On Tuesday, police officials in Karachi reported that they had killed several suspected Taliban and Isis militants in a raid and shootout, including one who they said had been involved in the attack on Yousafzai. The news made headlines but drew little public interest. News reports seemed sceptical of the police claims. They included scant detail of the long-ago incident and no photos of Yousafzai. The coverage had a perfunctory, "old news" tone.

In a way, it is understandable that this young woman - who appears to have remained a gracious and modest individual despite her global celebrity - has nevertheless become a permanent lightning rod for the muddled grievances, conspiracy theories and thwarted ambitions of a struggling society where many people look to "foreign hands" to blame for their problems and may resent the limelight that comes to some, but only a few, of those who have suffered.

By some estimates, more than 30,000 Pakistanis have been killed in a decade of terrorism and conflict. Yousafzai survived and then went on to become a best-selling author, a winner of numerous international prizes and a UN Messenger of Peace. Time magazine named her three years running as one of the most influential people in the world, and in July she was listed as one of its most "influential teens" alongside Kylie and Kendall Jenner. She even had an asteroid named after her. Now she is going to Oxford to study philosophy and politics.

In an 18 August essay in Pakistan Today, titled, "Why are Pakistanis upset at Malala getting into Oxford?" Syed Murtaza described an "umbrella" of "Malala hate," an emotional phenomenon in which the outspoken young crusader has become a stand-in for everything many Pakistanis fear and resent - from drone strikes to Western freedoms. "It is commonplace in Pakistan to attribute everything Malala has accomplished... to a grand scheme by international powers that only seek to defame the country," he wrote.

Actually, public opinion polls have shown that many Pakistanis admire and respect her, according to a 2014 report by Maham Javaid, a Pakistani-American journalist, published by Al Jazeera America. When Yousafzai was nominated for the Nobel Peace Prize, one poll showed 44 percent of people were pleased, 44 percent ambivalent, and 11 percent unhappy.
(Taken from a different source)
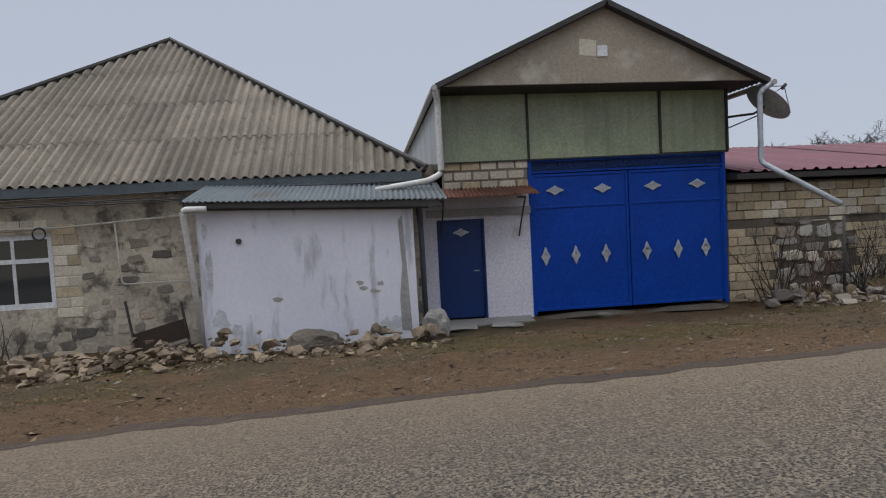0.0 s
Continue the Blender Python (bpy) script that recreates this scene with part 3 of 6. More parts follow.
# ---- stone house with the hipped roof, west of the gate ----
sh = root("stone_house", (-5.5, 13.5, -0.7), "old stone house with a hipped corrugated asbestos roof", "house")
W0, W1 = -11.9, 0.98
hole = [(-8.05, -6.48, 0.22, 1.72)]
sh_wall = part("wall", holed(bm_new(), "y", 13.5, 0.45, W0, W1, -1.1, 2.62, hole), old_plaster, sh, "weathered plaster over rubble stone")
b = bm_new()
box(b, W0, 13.95, -1.1, W0 + 0.45, 25, 2.62)
box(b, W1 - 0.45, 13.95, -1.1, W1, 25, 2.62)
box(b, W0 + 0.45, 24.55, -1.1, W1 - 0.45, 25, 2.62)
part("back_wall", b, mud_mortar, sh)
b = bm_new()
box(b, -8.6, 16.5, -0.8, -6.0, 16.6, 2.5)
part("inner_partition", b, dark_trim, sh)
window(sh, "y", 13.56, -8.05, -6.48, 0.22, 1.72, frame_white, glass, 2, 1, 0.11, 0.1)
part("transom", box(bm_new(), -8.0, 13.552, 1.14, -6.5, 13.66, 1.23), frame_white, sh)
blocks(sh, "y", 13.5, -6.48, -5.95, 0.0, 9, [pale_block, limestone], 5, 0.5, 0.21, depth=0.012)
blocks(sh, "y", 13.5, -8.6, -6.48, 1.78, 1, [pale_block], 6, 0.26, 0.22, depth=0.02)
stones(sh, "y", 13.5, -11.9, 0.9, lambda u: -0.85, lambda u: 2.25, [old_plaster, old_plaster, mud_mortar, old_plaster, dark_stone, old_plaster, mud_mortar, field_stone], 11, 0.34, 0.022, rough=0.5,
       keep=lambda u, z: not (-8.4 < u < -5.9 and z > -0.1) and noise.noise(V((u * 0.8, z * 1.1, 2))) > -0.3, limit=300)
# roof: hip towards the street
AP, E0, E1, EY, EZ = V((-5.5, 19.0, 6.95)), -12.1, 1.08, 13.08, 2.60
run = AP.y - EY
L = math.hypot(run, AP.z - EZ)
sheets(sh, "roof_sheet", asbestos, (E0, EY, EZ), (1, 0, 0), (0, run, AP.z - EZ), E1 - E0, L, 0.21, 0.046, 1.1, 1.75,
       hi=lambda s: L * min(s / (AP.x - E0), (E1 - E0 - s) / (E1 - AP.x)), n=6, seed=2)
for sx, xe in ((-1, E0), (1, E1)):
    dx = abs(AP.x - xe)
    Ls = math.hypot(dx, AP.z - EZ)
    bm = bm_new()
    prism(bm, [(xe, EY, EZ), (AP.x, AP.y, AP.z), (AP.x, 25.4, AP.z), (xe, 25.4, EZ)], (0, 0, 0.03))
    part("roof_side", bm, asbestos, sh)
part("attic_back", prism(bm_new(), [(E0, 25.2, EZ), (E1, 25.2, EZ), (AP.x, 25.2, AP.z)], (0, 0.1, 0)), dark_trim, sh)
b = bm_new()
for xe in (E0, E1):
    tube(b, [(xe, EY, EZ + 0.08), AP + V((0, 0, 0.07))], 0.06, 6)
tube(b, [AP + V((0, 0, 0.07)), (AP.x, 25.4, AP.z + 0.07)], 0.06, 6)
part("ridge_cap", b, dark_trim, sh)
b = bm_new()
box(b, W0, 13.12, 2.42, W1, 13.5, 2.52)
box(b, W0, 13.1, 2.42, W1, 13.13, 2.61)
part("eaves_board", b, dull_metal, sh, "dark sheet metal eaves")
thing("gas_pipe", tube(tube(bm_new(), bend([(-12, 13.36, 1.86), (-6.2, 13.36, 1.82), (-3.2, 13.36, 1.98)]), 0.022, 6), bend([(-5.2, 13.37, 1.85), (-5.15, 13.37, 0.62), (-3.4, 13.37, 0.62)]), 0.018, 6), pipe_cream, "thin cream gas pipe along the stone wall", "pipe", smooth=True)
b = bm_new()
for k in range(3):
    tube(b, [(-6.6 + 0.12 * math.cos(t / 8 * math.pi), 13.3 - 0.01 * k, 1.72 + 0.12 * math.sin(t / 8 * math.pi) - 0.01 * k) for t in range(17)], 0.012, 5)
thing("cable_coil", b, wire_mat, "coil of dark cable hung on the pipe", "cable")
# old sheet of rusty iron leaning in front of the wall
b = bm_new()
hexa(b, [(-4.76, 12.80, -0.66), (-3.74, 12.78, -0.44), (-3.74, 12.81, -0.44), (-4.76, 12.83, -0.66), (-4.85, 12.86, -0.33), (-3.82, 12.84, -0.07), (-3.82, 12.87, -0.07), (-4.85, 12.89, -0.33)])
rs = root("scrap_panel", (-4.2, 12.8, -0.6), "rusty iron panel propped on two bars by the stone wall", "scrap metal")
part("panel", b, dark_rust, rs)
for x0, x1, zt in ((-4.74, -4.93, 0.33), (-3.72, -3.89, 0.26)):
    part("bar", tube(bm_new(), [(x0, 12.79, -0.8), (x1, 12.88, zt)], 0.026, 6), dark_trim, rs)
part("bottom_rail", tube(bm_new(), [(-4.72, 12.78, -0.74), (-3.72, 12.77, -0.50)], 0.022, 6), grey_wood, rs)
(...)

But later, when her autobiography was published in 2013, some Pakistanis, especially religious clerics and conservative TV anchors, charged that she had defamed Pakistan and Islam. The book was banned in thousands of private schools.

The main problem, Javaid wrote, is that while many Pakistanis "stand behind her" and cheer her crusade, others "appear unable to distinguish between Malala's brave resolve to fight for what she believes in and the Western accolades she has received for displaying this courage." If Pakistan shuns Yousafzai, she added, "we Pakistanis will be the ones who lose yet another hero... Malala is a true champion, and Pakistan should hold on to her."